Ritchie- I think that at this point people know what they are coming to see and they come with open minds to appreciate the show. Maybe the people coming to see the show at the beginning weren’t really sure what they were getting themselves into but now I think we’ve gone beyond that point. Besides, many of the old rock fans have matured over the years and are now looking for something melodic. They also are bringing their wives to the shows because of the girl singer singing about different subjects so we’re hitting a whole new group of people. But we still play some of the old rock songs for the people you mentioned.
Back then, you also had a fledgling band supporting you, called Mostly Autumn, who have since gone on to do very well for themselves. Do either of you still keep in touch with the guys? And are there any other young bands around who have caught your eye or imagination?
Candice: Actually, yes, we’re close with Angie and Heather and Brian from Mostly Autumn.
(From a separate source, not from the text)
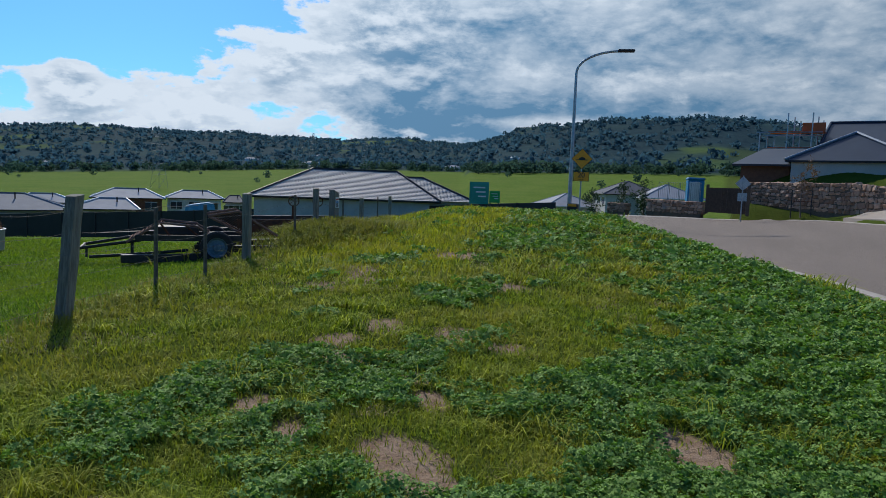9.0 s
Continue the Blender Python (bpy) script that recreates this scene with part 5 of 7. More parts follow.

They are a great group of people and we really enjoy spending time with them.
Ritchie: I think the operative word there that you’re using is “young” and unfortunately that seems to be the only group of people that get played on the radio these days. It’s ironic that you need years to be able to play an instrument well and yet all the bands these days are 17 and know 3 chords. We don’t listen to the radio – the bands we’re interested in play music for its honesty, not to be on MTV. The commercial scene in England is actually the only place that’s worse than in America.
To Candice: A little while ago you had gone into the studio to record a couple of solo tracks, Alone With Fate and Call It Love, and rumours of a solo album abounded. Have you recorded any more tracks, and should we expect a solo record soon?
Candice: I do still have these songs that are sitting on a shelf that I would love to breathe some life into by recording them. But it seems hard to find the time these days. We just used one of my solo songs, Once In A Garden, for the album, and this year has been so busy between touring, recording the new album, releasing the DVD Castles and Dreams and - this is new for this year- I’m also the official “Princess” of a park here in the USA called Magiquest. Plus I just did a duet with the band Helloween. So I am hoping next year to be able to get back into the studio and dust some of my own songs off. Of course, I’d always like for them to appear on a Blackmore's Night album if that’s possible.
To Ritchie: Now I wouldn’t be doing my job properly if I didn’t ask the following question, so apologies in advance. Rumours of a Rainbow reunion still crop up once in a while. Can you see yourself ever returning to the hard rock world, either with a Rainbow line-up, or with a new project?
Ritchie: I’m enjoying myself so much with this band that its hard to see that happening. I might think about doing one or two shows with Deep Purple but their management couldn’t be involved. It wouldn’t be for recording - just for the fans for nostalgia. But we do play some rock in this band so its not like I’ve abandoned that genre completely. It’s just that its not all we play.
What advice would you both give to young musicians looking to follow in your footsteps and get a foot in the door of the music industry?
Ritchie: After you learn the first two chords, get yourself a good lawyer.
Candice: Never try to sound like anyone other than yourself. Fads and fashions come and go but be true to your own individuality – its timeless.